A few places in the UK, offer the kind of service you are after. Just had a 9 year old pair of cycling glasses redone with latest prescription. Service was great and had glasses back within a week. Sure there must be similar in USA.
Great point! My non-script sunnies have held up and are like new, but my Hunter lenses not so much. They botched the frames for the clear, so I was sent a free pair in black. The lenses on both have not held up anywhere near the level of my local Optometrist despite going for the beat coatings and such that Roka offered. I wash with soap and water daily by hand and only use the provided lens cloth too and after a year they are in worse shape than other lenses have been at 2 when I go in for a new script.
Has anyone found cycling/sport glasses that work with high prescription power greater than -10? Everything I’ve looked at doesn’t work for high power prescriptions since a strong prescription doesn’t work with too much curvature/sweep.
Lensable had the best offering for mail-in . They all seem to use the same lab on the backend, so I wouldn’t sweat the exact vendor. The coatings are all exactly the same.
If you want something in particular, I’d worry about the vendor (for example, most places won’t let you spec lenses darker than 80% rather than 90% or lens/mirror combos).
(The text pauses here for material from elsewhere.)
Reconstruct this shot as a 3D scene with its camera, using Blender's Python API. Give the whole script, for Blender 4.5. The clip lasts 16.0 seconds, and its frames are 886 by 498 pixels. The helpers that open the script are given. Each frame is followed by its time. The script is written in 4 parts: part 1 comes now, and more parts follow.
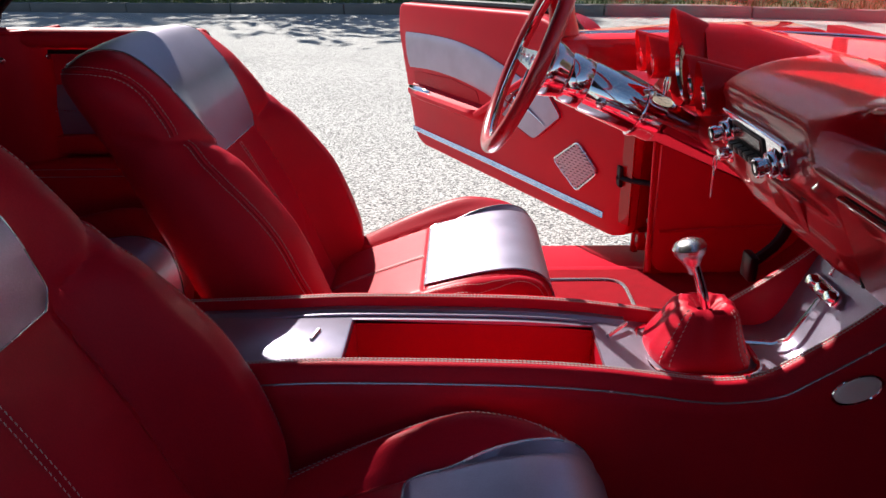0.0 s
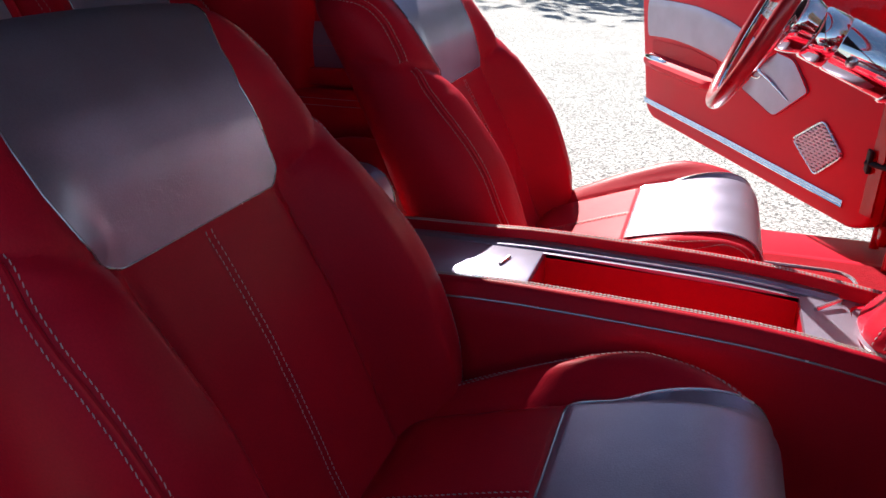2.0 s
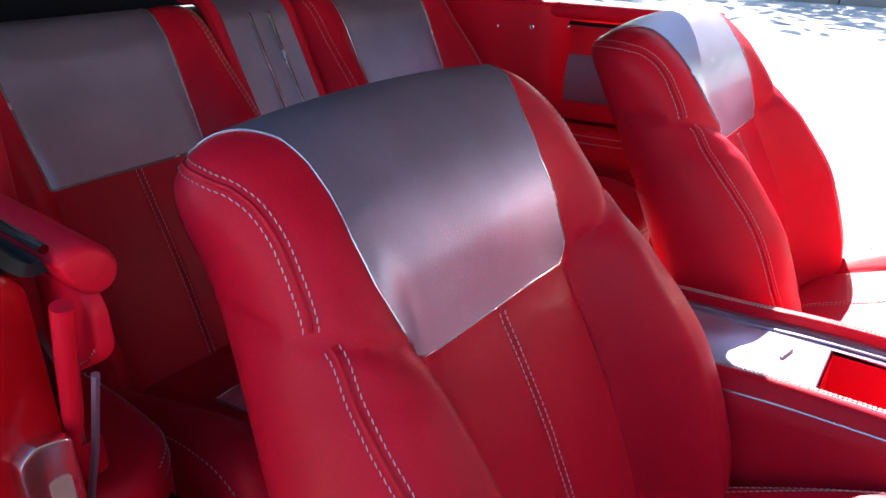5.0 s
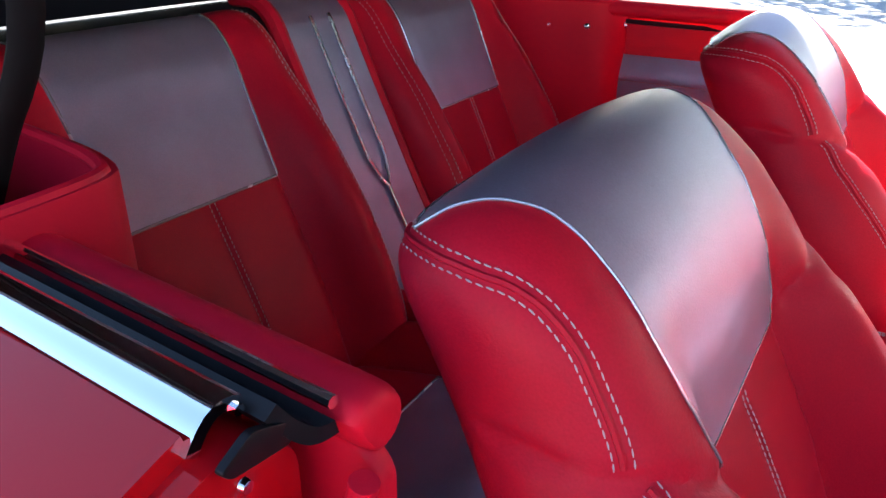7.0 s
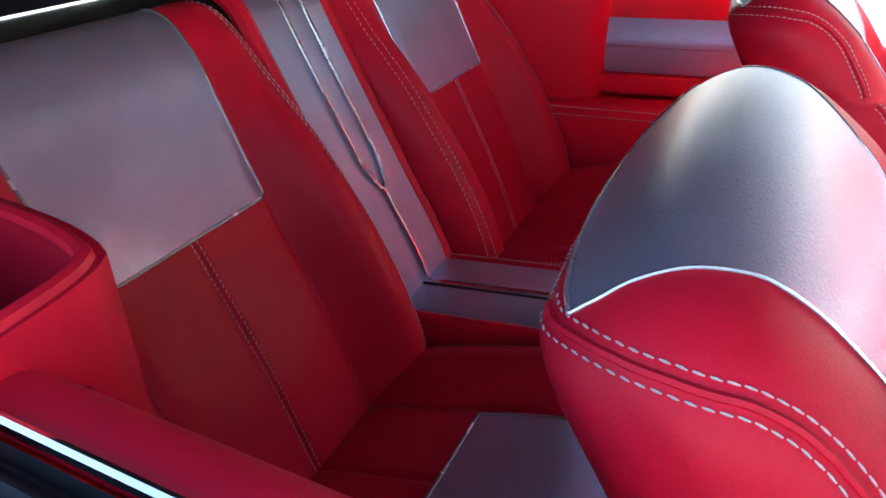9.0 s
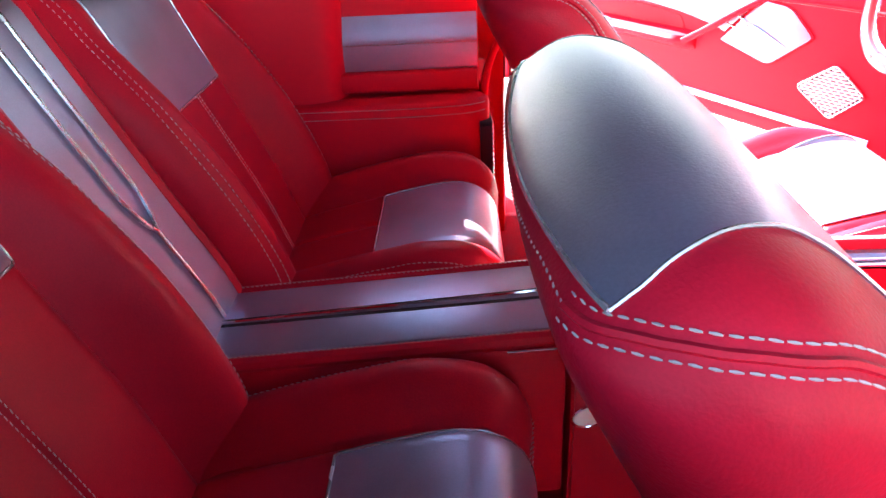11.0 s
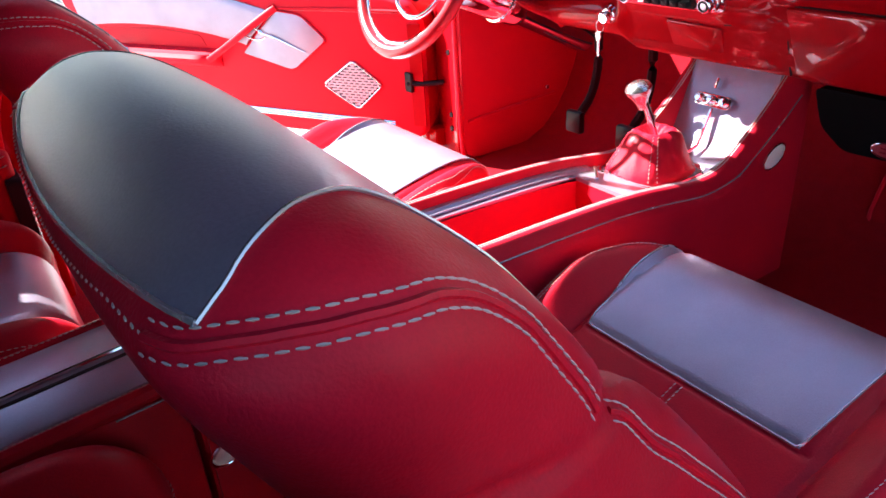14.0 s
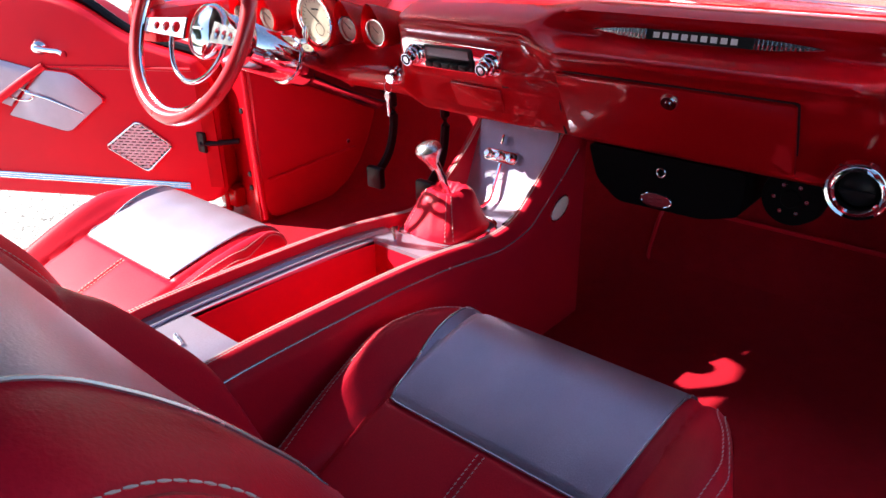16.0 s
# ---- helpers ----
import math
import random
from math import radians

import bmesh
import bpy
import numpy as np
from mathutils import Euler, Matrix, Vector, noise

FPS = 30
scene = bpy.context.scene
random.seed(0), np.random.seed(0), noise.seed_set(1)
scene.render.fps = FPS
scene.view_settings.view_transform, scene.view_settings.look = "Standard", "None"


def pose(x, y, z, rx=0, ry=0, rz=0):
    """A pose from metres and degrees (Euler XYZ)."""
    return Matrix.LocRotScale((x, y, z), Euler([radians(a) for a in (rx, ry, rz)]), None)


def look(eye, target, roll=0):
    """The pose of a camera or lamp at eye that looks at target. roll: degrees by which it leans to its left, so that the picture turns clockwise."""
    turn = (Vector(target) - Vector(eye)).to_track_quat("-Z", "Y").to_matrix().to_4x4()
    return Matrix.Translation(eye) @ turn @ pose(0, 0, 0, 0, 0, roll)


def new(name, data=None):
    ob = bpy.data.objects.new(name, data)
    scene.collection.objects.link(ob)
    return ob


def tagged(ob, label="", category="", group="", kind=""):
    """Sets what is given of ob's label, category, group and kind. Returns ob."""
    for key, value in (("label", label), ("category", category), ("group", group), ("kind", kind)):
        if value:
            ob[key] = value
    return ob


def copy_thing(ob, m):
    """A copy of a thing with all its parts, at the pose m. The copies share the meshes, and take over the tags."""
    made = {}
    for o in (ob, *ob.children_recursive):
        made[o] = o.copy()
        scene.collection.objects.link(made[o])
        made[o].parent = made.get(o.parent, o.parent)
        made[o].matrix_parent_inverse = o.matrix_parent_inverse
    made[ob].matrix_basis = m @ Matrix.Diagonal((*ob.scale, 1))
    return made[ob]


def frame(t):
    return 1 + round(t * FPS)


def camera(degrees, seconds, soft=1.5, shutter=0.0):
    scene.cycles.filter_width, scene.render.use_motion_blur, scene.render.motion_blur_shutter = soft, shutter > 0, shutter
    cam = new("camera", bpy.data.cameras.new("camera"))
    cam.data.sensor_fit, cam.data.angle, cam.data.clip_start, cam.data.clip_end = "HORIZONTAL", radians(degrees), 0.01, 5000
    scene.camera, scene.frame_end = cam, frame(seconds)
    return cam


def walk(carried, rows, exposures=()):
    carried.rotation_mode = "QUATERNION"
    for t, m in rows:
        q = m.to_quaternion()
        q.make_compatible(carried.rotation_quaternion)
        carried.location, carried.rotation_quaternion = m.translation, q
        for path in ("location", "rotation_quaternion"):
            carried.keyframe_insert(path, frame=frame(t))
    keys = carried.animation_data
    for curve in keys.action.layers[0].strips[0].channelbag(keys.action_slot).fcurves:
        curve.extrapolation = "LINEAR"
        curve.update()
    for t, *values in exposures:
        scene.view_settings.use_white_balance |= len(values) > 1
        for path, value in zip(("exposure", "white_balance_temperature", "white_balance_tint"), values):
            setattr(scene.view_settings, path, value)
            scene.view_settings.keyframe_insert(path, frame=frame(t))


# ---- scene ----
cam = camera(62.5, 16.0)

PATH = [
    (0, (0.079, -0.812, 1.038), (0.024, 1.03, 0.26), -1.1),
    (0.5, (0.105, -0.822, 1.017), (-0.128, 1.006, 0.24), -0.8),
    (1, (0.12, -0.828, 1.001), (-0.246, 0.976, 0.218), -1.1),
    (1.5, (0.123, -0.833, 0.988), (-0.368, 0.932, 0.184), -0.5),
    (2, (0.112, -0.846, 0.982), (-0.514, 0.87, 0.168), -0.4),
    (2.5, (0.088, -0.843, 0.989), (-0.656, 0.815, 0.155), -0.1),
    (3, (0.069, -0.84, 0.998), (-0.779, 0.766, 0.16), -0.1),
    (3.5, (0.051, -0.838, 1.011), (-0.858, 0.738, 0.18), -0.0),
    (4, (0.03, -0.834, 1.021), (-0.937, 0.708, 0.192), 0.2),
    (4.5, (0.008, -0.83, 1.029), (-1.027, 0.675, 0.215), -0.4),
    (4.7, (0.003, -0.831, 1.034), (-1.065, 0.655, 0.226), -0.3),
    (6.8, (-0.228, -0.843, 1.056), (-1.193, 0.694, 0.215), 0.1),
    (7, (-0.258, -0.84, 1.055), (-1.2, 0.708, 0.208), 0.1),
    (7.5, (-0.304, -0.836, 1.057), (-1.224, 0.688, 0.146), -0.8),
    (8, (-0.35, -0.804, 1.056), (-1.275, 0.716, 0.143), -1.6),
    (8.2, (-0.359, -0.796, 1.061), (-1.276, 0.725, 0.142), -1.9),
    (10.3, (-0.501, -0.717, 1.026), (-0.832, 1.017, 0.087), -2.9),
    (10.5, (-0.508, -0.723, 1.026), (-0.761, 1.025, 0.087), -2.6),
    (11, (-0.527, -0.725, 1.024), (-0.581, 1.043, 0.092), -2.9),
    (11.5, (-0.533, -0.736, 1.025), (-0.449, 1.059, 0.147), -3.2),
    (12, (-0.522, -0.765, 1.026), (-0.311, 1.033, 0.176), -3.6),
    (12.5, (-0.511, -0.761, 1.023), (-0.119, 1.007, 0.173), -5.1),
    (13, (-0.516, -0.745, 1.014), (0.111, 0.932, 0.123), -4.6),
    (13.5, (-0.52, -0.725, 1.008), (0.294, 0.853, 0.088), -4.3),
    (14, (-0.517, -0.71, 1.004), (0.458, 0.766, 0.071), -3.7),
    (14.5, (-0.499, -0.699, 1.003), (0.598, 0.685, 0.063), -3.3),
    (15, (-0.481, -0.697, 1.004), (0.718, 0.607, 0.075), -2.6),
    (15.5, (-0.466, -0.7, 1.013), (0.833, 0.539, 0.131), -1.6),
    (16, (-0.455, -0.703, 1.026), (0.903, 0.49, 0.171), -1.3),
]
EXPOSURES = [(0, 1.05), (1.5, 1.2), (2.5, 1.6), (3.5, 2.4), (4.5, 3.0), (7, 3.45), (8, 3.55), (10.5, 4.5), (11, 4.3), (12.5, 3.4), (13.5, 3.05), (14.5, 2.8), (15, 2.6), (16, 2.25)]
walk(cam, [(t, look(eye, target, roll)) for t, eye, target, roll in PATH], EXPOSURES)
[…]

They do this just to make the order engine on the website easier. SportRX dumbed down their options, but they still have the best orderform.
Trivex vs Poly - doesn’t really matter in terms of practical safety on the bike and the clarity is the same.
If these are just for the bike and not the car… and you ride pre-dawn / post dusk - Transitions xtractive mirrors are worth it.
I’ve had Rudy Projects and Smiths with clip on corrective lenses. I’ll give you another reason not to go this route, fog in warmer months. It’s bad enough with my single lens Rx.
So far my favorite Rx riding glasses are Smith’s with direct fit Rx lenses, I have two sets of clear glasses and one set of sunglasses. I forget the frame model but they’re amazing.